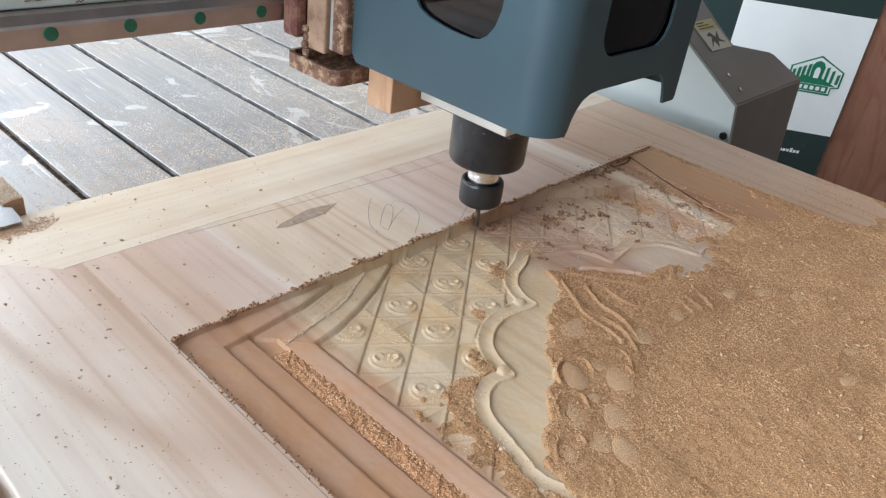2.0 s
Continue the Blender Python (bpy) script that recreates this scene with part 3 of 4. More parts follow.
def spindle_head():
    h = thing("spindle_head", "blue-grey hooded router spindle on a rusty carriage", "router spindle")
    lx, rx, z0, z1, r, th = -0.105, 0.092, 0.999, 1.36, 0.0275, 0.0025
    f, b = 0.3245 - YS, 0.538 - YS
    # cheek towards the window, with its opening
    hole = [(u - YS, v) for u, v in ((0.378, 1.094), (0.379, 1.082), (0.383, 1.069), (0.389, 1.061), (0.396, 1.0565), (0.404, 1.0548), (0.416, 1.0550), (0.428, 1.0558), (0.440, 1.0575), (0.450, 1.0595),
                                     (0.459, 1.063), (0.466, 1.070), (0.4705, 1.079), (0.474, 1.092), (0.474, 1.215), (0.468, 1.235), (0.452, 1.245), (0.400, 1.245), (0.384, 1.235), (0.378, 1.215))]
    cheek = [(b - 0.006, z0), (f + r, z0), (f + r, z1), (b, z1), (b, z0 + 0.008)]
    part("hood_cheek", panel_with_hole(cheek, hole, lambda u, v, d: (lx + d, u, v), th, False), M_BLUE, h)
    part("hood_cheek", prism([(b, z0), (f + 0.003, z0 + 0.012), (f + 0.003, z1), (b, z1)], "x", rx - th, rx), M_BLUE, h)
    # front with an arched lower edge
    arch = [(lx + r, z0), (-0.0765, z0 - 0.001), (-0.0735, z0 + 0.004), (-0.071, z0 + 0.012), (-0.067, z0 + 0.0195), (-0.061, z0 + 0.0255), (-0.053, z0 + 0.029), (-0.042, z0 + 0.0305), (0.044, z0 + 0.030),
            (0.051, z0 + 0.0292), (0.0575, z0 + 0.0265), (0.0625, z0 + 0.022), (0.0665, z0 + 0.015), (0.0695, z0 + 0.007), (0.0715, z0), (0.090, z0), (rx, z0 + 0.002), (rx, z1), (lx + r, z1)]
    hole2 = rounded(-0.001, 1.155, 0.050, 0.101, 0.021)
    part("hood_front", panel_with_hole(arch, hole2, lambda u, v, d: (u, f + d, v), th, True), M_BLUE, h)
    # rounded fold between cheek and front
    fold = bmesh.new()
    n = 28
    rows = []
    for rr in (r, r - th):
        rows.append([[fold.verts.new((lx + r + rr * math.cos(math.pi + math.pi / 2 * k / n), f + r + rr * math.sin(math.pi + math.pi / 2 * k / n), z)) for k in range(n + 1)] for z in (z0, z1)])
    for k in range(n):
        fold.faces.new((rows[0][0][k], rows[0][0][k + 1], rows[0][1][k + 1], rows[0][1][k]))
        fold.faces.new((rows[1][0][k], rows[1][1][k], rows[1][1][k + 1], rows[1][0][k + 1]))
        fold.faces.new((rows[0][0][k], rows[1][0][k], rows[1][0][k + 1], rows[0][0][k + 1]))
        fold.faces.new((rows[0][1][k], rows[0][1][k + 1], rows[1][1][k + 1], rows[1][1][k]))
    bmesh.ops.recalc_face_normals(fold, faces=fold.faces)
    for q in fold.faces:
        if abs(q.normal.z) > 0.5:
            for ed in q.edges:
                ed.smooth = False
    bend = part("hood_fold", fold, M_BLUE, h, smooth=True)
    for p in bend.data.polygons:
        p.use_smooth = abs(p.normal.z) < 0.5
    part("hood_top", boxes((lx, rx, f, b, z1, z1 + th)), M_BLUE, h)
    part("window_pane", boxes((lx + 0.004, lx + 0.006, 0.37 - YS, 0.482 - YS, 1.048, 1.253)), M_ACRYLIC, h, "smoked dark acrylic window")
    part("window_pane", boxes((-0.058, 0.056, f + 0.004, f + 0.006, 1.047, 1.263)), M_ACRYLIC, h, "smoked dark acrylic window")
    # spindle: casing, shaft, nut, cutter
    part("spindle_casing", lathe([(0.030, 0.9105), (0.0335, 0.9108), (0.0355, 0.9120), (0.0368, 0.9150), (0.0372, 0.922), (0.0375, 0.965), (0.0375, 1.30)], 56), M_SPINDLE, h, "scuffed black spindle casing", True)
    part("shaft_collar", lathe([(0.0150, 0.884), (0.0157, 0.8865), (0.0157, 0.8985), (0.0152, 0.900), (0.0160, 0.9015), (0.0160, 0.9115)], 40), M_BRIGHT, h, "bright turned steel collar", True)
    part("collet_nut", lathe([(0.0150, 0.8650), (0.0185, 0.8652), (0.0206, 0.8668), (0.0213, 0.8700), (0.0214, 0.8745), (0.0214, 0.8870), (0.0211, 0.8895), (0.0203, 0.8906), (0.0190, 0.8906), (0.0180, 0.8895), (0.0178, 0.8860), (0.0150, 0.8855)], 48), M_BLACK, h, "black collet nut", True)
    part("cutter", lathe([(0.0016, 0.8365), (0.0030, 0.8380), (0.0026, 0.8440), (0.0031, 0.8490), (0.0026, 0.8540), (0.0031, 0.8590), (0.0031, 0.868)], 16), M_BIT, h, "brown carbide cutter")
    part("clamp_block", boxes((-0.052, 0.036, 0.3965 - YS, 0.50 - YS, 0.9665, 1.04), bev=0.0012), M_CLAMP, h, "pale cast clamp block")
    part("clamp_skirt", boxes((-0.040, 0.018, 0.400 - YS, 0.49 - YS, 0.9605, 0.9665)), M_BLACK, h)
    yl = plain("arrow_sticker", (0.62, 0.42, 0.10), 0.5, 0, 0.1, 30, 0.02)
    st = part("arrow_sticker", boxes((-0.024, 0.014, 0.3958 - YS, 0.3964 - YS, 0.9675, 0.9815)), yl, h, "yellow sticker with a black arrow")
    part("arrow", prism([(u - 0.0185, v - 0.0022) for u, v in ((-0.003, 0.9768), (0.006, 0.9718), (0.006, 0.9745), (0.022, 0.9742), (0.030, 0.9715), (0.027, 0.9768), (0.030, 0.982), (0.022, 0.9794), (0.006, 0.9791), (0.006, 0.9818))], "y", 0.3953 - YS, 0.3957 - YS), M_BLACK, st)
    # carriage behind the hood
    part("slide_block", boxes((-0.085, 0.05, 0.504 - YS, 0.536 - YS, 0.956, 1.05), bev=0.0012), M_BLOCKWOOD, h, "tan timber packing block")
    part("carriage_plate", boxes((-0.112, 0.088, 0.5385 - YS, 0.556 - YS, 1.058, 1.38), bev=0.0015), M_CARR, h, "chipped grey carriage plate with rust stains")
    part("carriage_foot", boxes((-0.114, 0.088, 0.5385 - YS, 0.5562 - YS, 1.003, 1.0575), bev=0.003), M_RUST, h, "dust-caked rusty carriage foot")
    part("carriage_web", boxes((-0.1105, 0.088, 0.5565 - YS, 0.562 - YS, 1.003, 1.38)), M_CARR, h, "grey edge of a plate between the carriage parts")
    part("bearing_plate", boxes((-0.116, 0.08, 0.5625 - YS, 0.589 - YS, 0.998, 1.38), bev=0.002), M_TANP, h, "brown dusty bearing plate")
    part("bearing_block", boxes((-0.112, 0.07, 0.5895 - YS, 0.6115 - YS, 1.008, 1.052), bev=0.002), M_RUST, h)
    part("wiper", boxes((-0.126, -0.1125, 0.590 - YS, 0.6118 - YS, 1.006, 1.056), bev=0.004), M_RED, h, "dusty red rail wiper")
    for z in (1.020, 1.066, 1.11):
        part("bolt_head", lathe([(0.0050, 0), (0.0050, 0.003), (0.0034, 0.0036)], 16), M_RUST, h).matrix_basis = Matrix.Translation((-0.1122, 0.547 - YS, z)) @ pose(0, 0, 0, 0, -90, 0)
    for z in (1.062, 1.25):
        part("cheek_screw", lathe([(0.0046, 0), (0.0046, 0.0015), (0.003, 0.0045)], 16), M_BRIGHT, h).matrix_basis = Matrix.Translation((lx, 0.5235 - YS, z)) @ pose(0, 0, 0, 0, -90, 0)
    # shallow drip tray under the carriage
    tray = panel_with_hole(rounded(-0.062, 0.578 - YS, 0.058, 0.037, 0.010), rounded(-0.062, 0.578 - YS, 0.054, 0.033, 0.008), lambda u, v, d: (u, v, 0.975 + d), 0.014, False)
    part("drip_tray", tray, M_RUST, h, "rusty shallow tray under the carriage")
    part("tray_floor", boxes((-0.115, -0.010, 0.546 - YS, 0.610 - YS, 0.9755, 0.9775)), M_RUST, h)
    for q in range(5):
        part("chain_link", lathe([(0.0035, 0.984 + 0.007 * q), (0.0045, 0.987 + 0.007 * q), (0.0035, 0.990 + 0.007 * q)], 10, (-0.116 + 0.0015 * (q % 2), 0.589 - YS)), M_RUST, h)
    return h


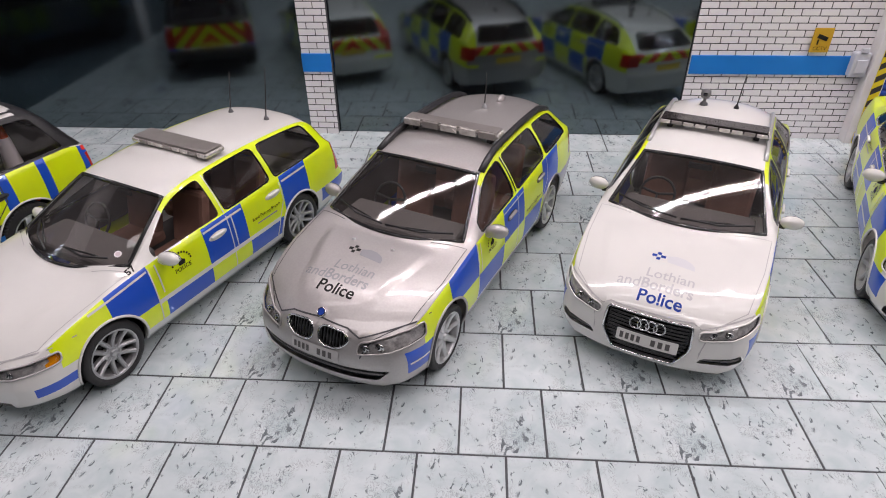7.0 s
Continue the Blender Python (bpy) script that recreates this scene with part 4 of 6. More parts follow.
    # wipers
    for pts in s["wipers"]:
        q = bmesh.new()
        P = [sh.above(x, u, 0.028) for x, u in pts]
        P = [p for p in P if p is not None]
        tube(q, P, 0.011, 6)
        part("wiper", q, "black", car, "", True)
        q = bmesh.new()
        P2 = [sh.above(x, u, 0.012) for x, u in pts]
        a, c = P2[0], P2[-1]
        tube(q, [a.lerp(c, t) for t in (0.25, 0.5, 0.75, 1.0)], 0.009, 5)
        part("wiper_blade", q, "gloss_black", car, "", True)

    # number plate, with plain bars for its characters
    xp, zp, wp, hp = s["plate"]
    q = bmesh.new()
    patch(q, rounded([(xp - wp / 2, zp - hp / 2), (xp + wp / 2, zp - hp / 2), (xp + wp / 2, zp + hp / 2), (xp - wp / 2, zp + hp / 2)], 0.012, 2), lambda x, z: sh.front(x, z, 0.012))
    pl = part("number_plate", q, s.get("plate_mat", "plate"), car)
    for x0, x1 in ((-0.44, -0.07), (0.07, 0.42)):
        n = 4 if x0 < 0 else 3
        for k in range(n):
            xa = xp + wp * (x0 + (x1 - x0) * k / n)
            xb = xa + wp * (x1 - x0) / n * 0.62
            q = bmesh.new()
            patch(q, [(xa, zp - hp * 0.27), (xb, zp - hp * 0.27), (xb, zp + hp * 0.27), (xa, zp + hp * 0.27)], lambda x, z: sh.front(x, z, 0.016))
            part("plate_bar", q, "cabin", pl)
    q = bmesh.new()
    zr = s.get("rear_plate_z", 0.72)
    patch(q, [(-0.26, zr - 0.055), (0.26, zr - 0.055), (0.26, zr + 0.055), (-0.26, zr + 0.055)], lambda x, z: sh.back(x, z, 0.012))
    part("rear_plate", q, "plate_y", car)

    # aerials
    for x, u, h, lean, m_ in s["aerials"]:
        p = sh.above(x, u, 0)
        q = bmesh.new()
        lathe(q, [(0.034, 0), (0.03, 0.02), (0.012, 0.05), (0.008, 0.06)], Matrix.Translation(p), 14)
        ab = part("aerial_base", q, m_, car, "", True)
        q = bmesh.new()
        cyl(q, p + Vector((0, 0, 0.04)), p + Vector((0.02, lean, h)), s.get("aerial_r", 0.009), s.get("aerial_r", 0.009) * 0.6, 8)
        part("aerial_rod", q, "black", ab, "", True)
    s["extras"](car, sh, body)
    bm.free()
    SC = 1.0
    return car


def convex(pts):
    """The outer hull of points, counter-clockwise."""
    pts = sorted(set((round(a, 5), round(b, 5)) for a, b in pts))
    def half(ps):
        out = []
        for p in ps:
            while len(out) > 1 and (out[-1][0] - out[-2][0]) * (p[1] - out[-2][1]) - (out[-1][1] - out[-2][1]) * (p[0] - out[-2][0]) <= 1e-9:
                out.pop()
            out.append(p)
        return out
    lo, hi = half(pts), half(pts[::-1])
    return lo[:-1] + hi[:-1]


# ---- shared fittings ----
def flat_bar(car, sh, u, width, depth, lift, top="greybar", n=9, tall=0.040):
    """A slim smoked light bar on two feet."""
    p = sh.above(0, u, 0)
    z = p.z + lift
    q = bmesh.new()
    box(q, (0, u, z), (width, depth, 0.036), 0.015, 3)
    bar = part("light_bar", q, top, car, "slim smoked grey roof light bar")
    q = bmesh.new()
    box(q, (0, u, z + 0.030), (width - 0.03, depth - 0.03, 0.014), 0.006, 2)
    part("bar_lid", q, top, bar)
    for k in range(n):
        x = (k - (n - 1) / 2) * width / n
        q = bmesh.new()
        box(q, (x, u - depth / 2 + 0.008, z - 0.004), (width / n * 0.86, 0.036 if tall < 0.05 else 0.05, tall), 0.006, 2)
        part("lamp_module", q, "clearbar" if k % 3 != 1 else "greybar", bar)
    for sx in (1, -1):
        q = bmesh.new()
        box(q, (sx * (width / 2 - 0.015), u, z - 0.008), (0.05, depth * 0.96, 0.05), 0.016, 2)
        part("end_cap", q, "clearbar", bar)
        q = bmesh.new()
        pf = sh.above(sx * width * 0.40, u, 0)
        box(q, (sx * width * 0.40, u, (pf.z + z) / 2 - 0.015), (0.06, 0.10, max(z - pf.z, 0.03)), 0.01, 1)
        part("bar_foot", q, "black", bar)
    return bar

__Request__
Look through the records above and report how many lines hold the word "that", giving only the number.

__Right answer__
2